The Unexplained: The Mysterious Stendhal Syndrome

It is a psychosomatic illness of rapid heartbeat, confusion, hallucinations, and often fainting caused by viewing or being in the presence of great works of art

A French author, Marie-Henri Beyle, chose for his pen name, Stendhal.

Stendhal, who lived from 1783-1843 was famous for his novels., The Red and the Black, and The Charterhouse of Parma.  He is described as being one of the most complex writers of the early 19th Century—and one of the most original.

He was a practitioner of the technique of realism, and he included a dissection of the psychological traits of the main characters in his work.

He also wrote this passage:  “I was in a sort of ecstasy from the idea of being in Florence (Italy), close to the great men whose tombs I had seen.  Absorbed in the contemplation of sublime beauty… I reached the point where one encounters celestial sensations . . . Everything spoke so vividly to my soul.  Ah, if I could only forget.  I had palpitations of the heart, what in Berlin they call ‘nerves.’  Life was drained from me.  I walked with fear of falling.”

Sara Marie Hogg

Because of his vivid description, this medical condition was named after him.  Stendhal’s Syndrome.  It was officially named in 1979.

An Italian psychiatrist had observed and documented over 100 cases of the condition.  There were many more accounts of this strange malady before Graziella Magherini got around to giving it a suitable name.

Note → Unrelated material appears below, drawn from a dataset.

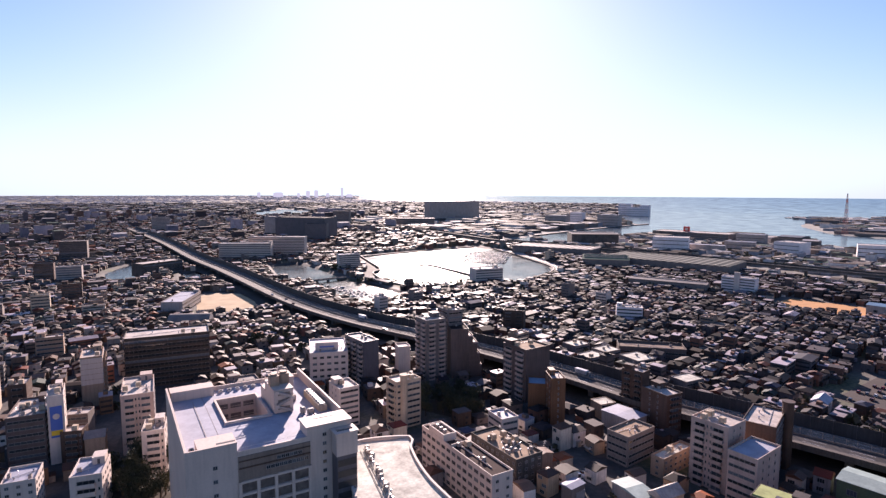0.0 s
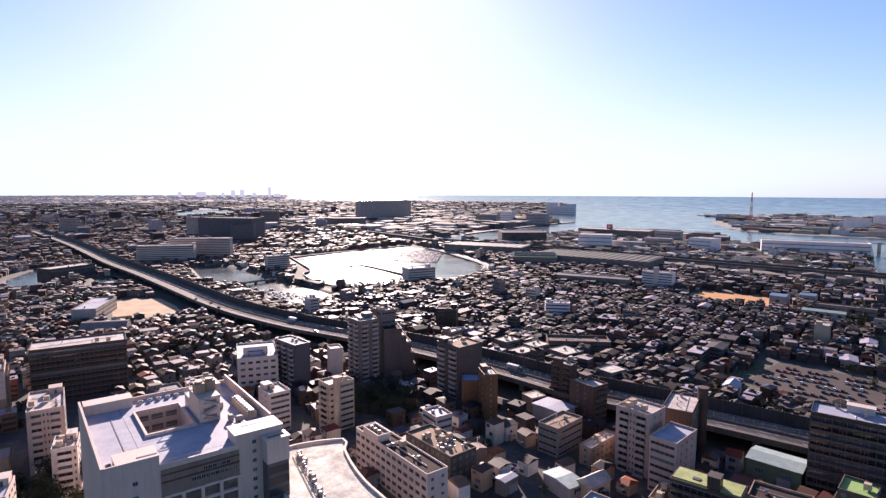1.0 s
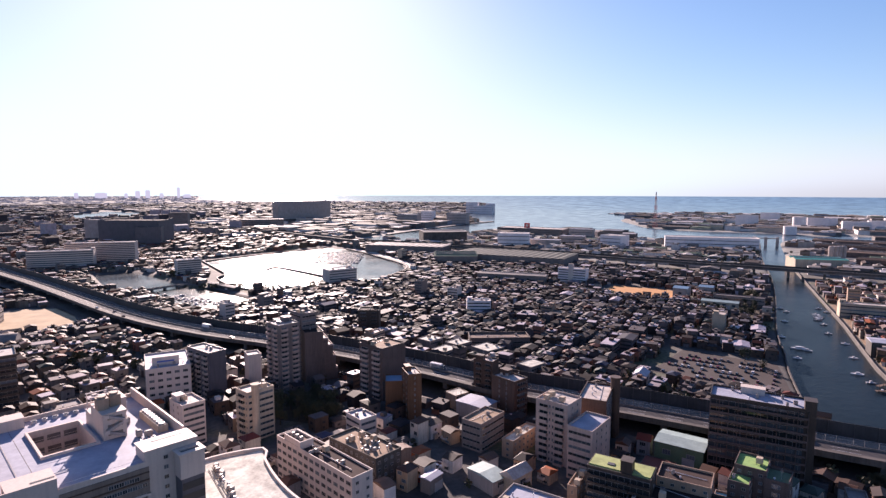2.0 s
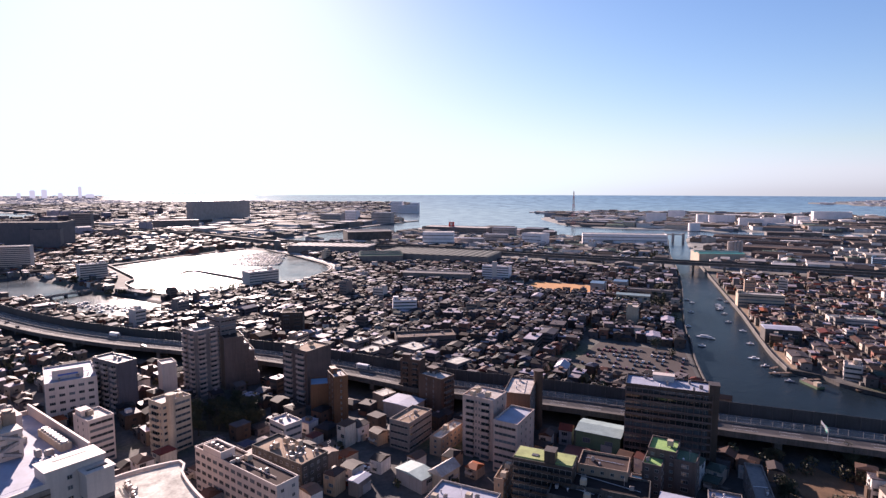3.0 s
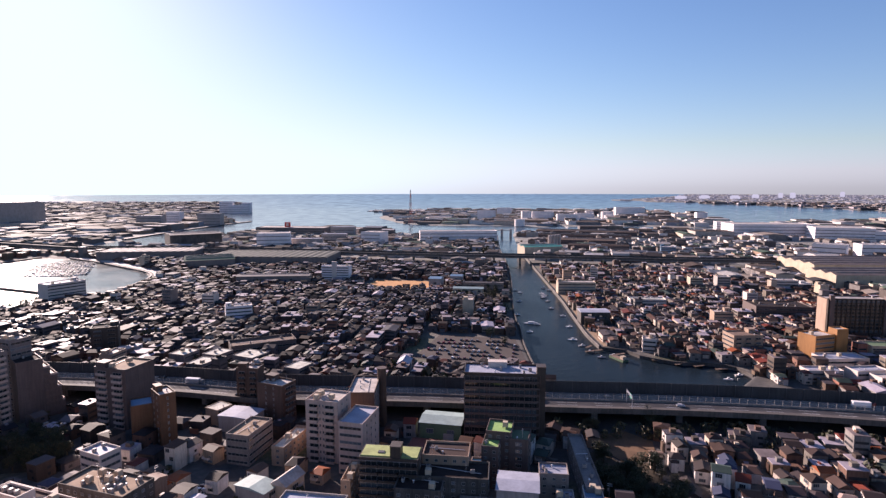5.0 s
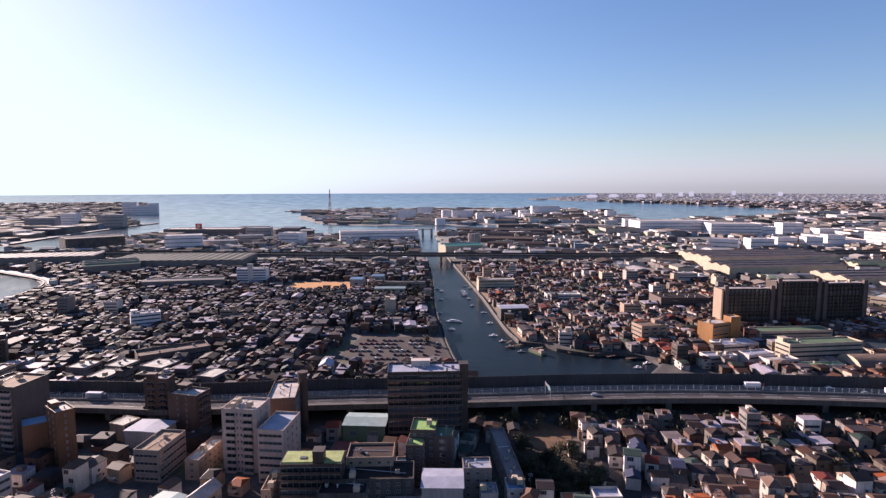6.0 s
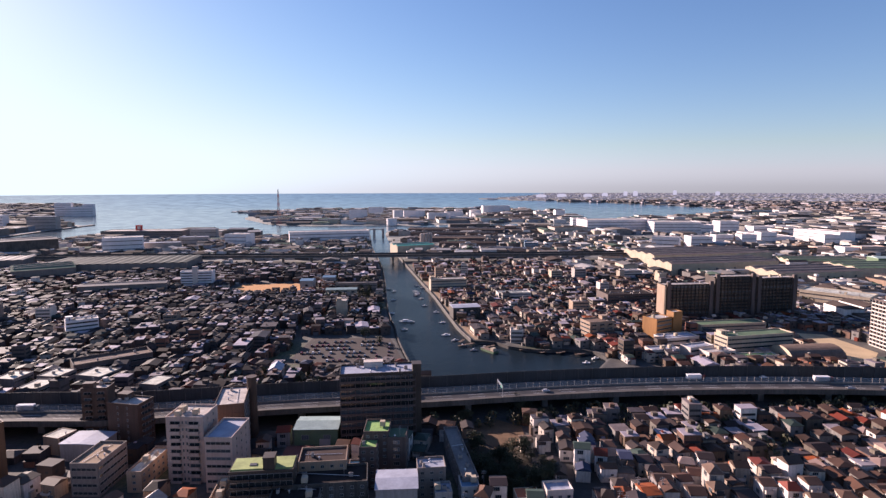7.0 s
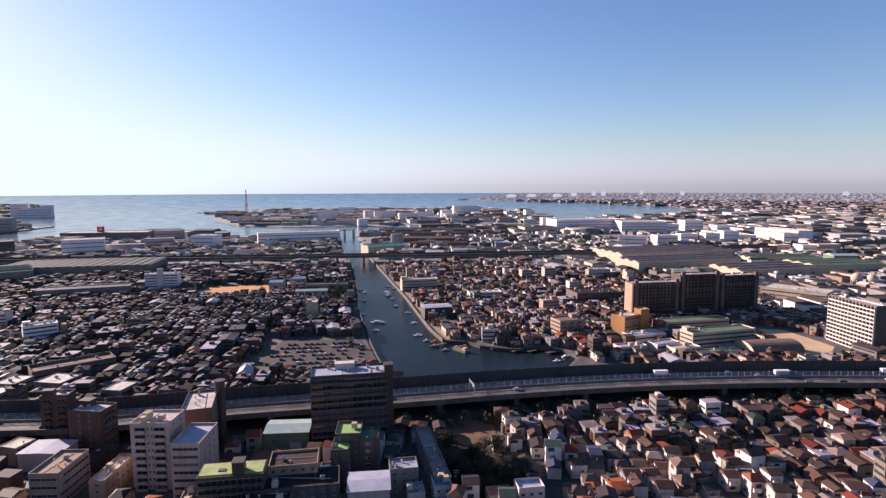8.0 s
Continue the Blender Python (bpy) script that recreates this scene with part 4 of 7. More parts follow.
# ---- the near quarter ----
def hospital():
    x, y, w, d, a, h = -66.4, 190.6, 49.9, 60.0, 30.6, 46.0
    e = thing("hospital", "big white hospital block with a light well and white flat roof", "hospital", x, y, 0, a)
    TAKEN.append((x, y, w + 6, d + 8, a))
    # four wings round the well; the flat roof lies a storey below the corner stores
    r = h - 3.6
    x0, x1, y0, y1 = -9.8, 4.5, -6.3, 16.5
    X, Y = w / 2, d / 2

    def square(ax, bx, ay, by):
        return [(ax, ay), (bx, ay), (bx, by), (ax, by)]

    part("wall", Shape().ring(square(-X, X, -Y, Y), square(x0, x1, y0, y1), -0.5, r), clinic_white, e)
    part("court_floor", Shape().prism(square(x0, x1, y0, y1), r - 9.5, r - 9), roof_pale, e)
    part("roof", Shape().ring(square(-X + 0.4, X - 0.4, -Y + 0.4, Y - 0.4), square(x0 - .5, x1 + .5, y0 - .5, y1 + .5), r + 0.004, r + 0.1), roof_white, e)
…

It is a psychosomatic illness of rapid heartbeat, confusion, hallucinations, and often fainting caused by viewing or being in the presence of great works of art—objects of great beauty, antiquity, or historical importance.

At the Santa Maria Nuova hospital in Tuscany, the healthcare workers are used to seeing patients suffering from dizziness and disorientation after being in the presence of Michelangelo’s David, there in Florence, and the other brilliant artistic artifacts at the Uffizi Gallery.

Marie-Henri Beyle, Stendhal, wrote his descriptive passage about his supreme anxiety in the book:  Naples and Florence, A Journey From Milan to Reggio.

He was overtaken with emotion when he visited the entombments of Machiavelli, Michelangelo, and Galileo, in the Basilica of Santa Croce.

Some serious debates continue over whether Stendhal Syndrome is real.  It is hard to be a nonbeliever when medical attention and hospitalization are required for some of the cases.

In fact, as recently as 2018, there was another incident—this one resulting in a heart attack.  The visitor was in the Uffizi Gallery of Florence.  The tourist was viewing Botticelli’s, The Birth of Venus.

A movie has been made about the mysterious ailment, Stendhal’s Syndrome.